* **Task**
Repeat what the lines below say, word for word, and skip every image.

Begin

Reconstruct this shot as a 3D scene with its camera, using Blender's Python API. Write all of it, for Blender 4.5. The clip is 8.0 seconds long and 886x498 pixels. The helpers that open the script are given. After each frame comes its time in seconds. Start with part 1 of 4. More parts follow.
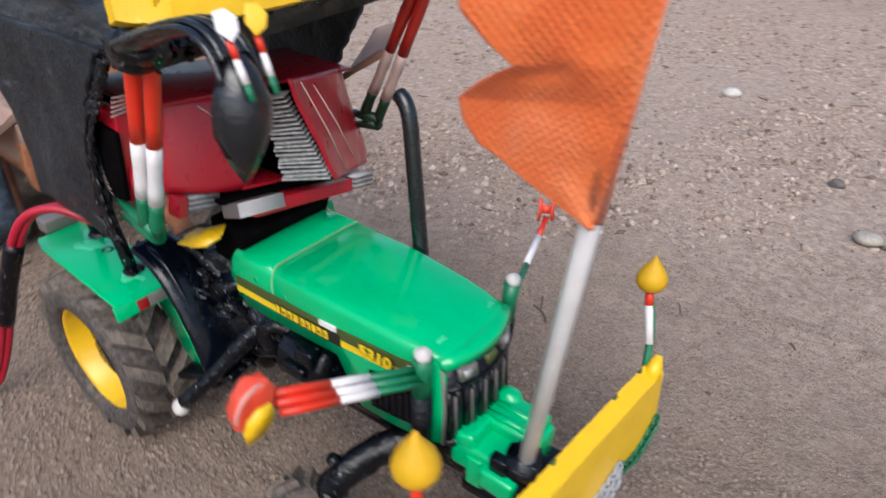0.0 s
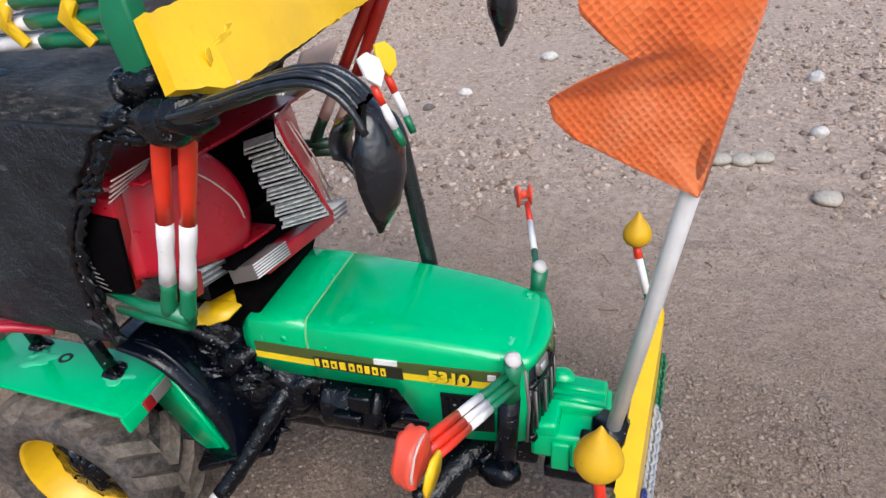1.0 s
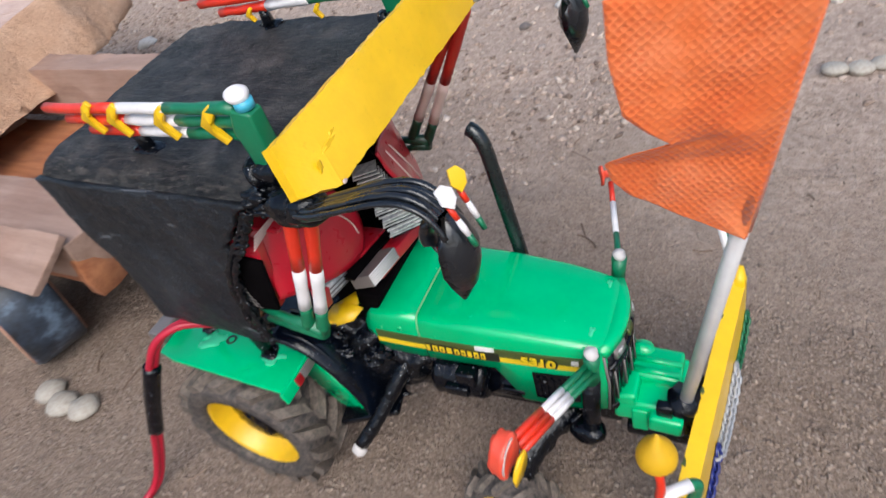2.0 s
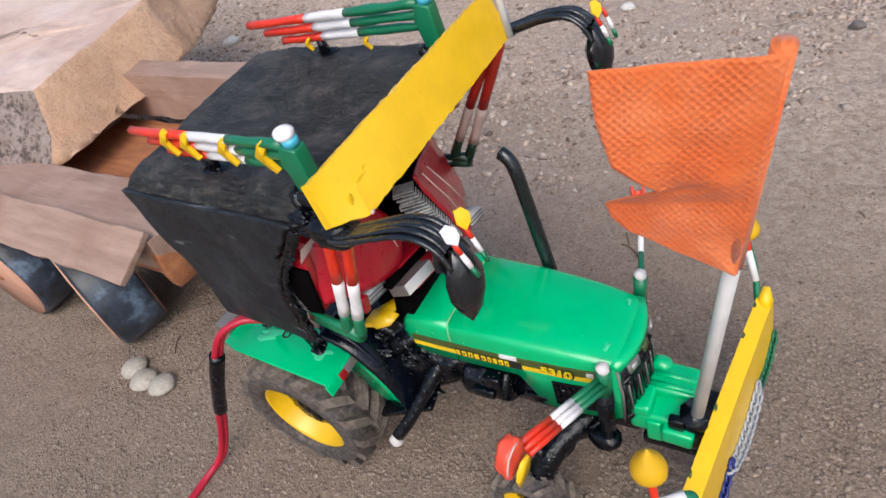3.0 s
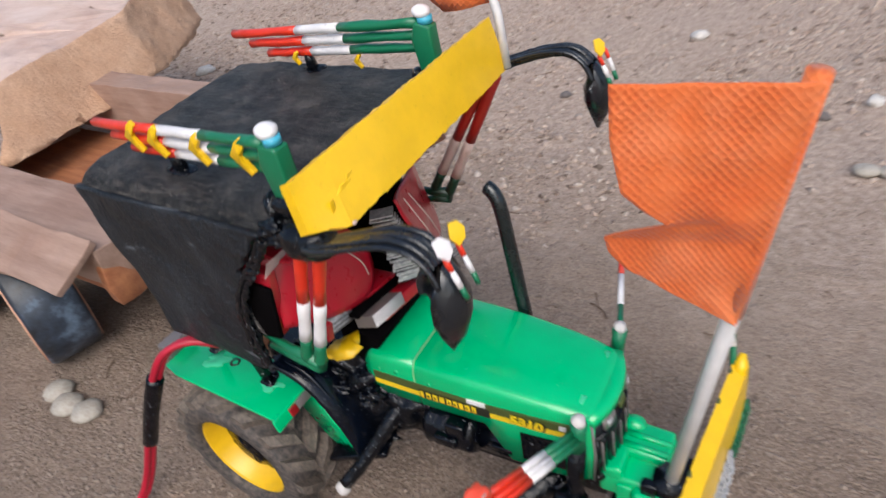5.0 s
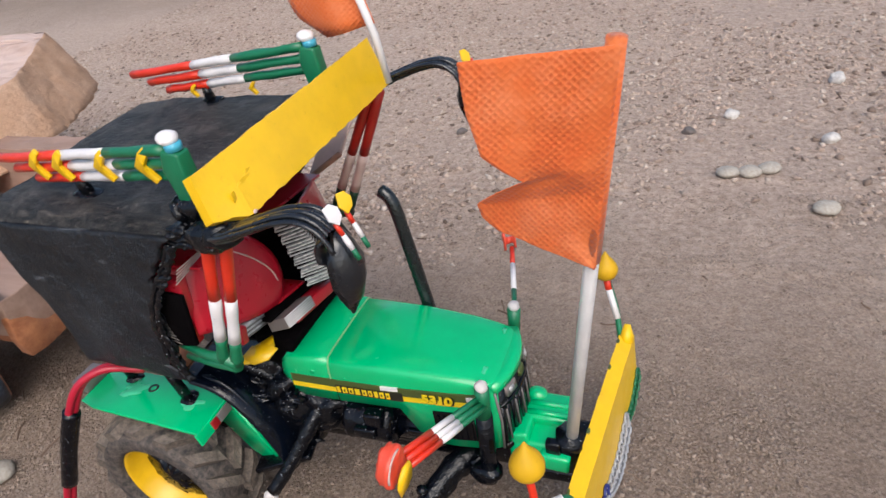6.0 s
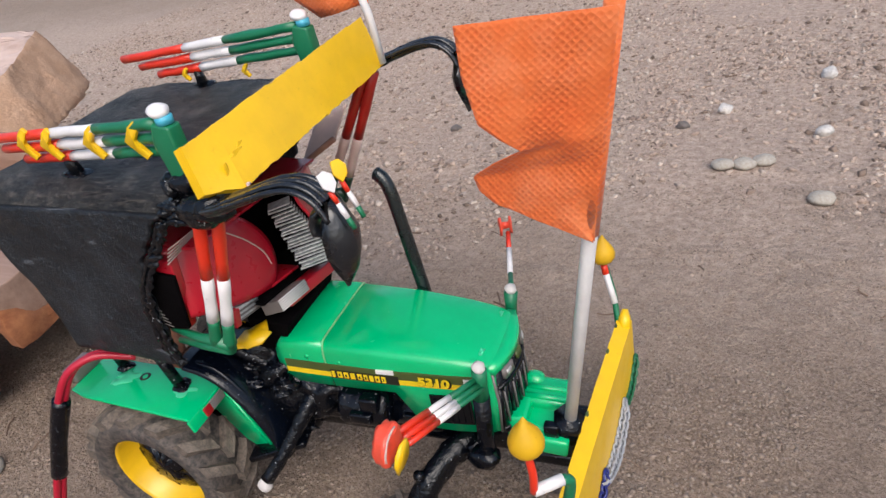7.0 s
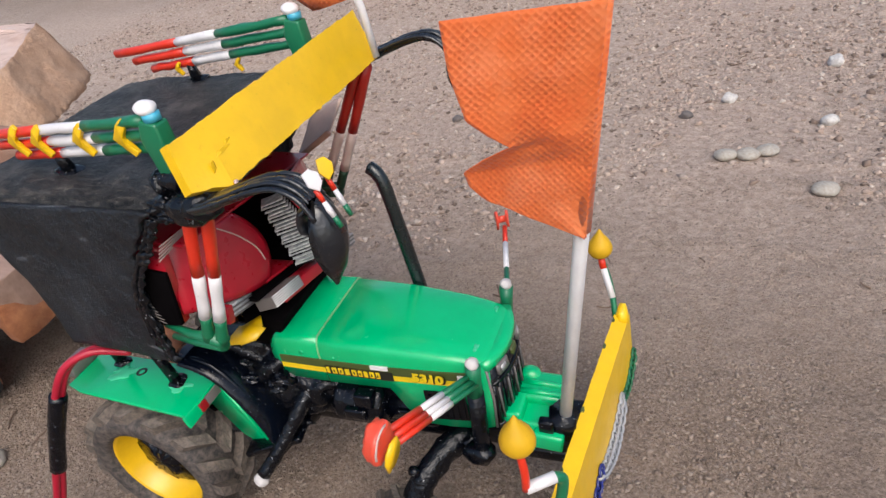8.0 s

End

* **Response to this task**
Reconstruct this shot as a 3D scene with its camera, using Blender's Python API. Write all of it, for Blender 4.5. The clip is 8.0 seconds long and 886x498 pixels. The helpers that open the script are given. After each frame comes its time in seconds. Start with part 1 of 4. More parts follow.
0.0 s
1.0 s
2.0 s
3.0 s
5.0 s
6.0 s
7.0 s
8.0 s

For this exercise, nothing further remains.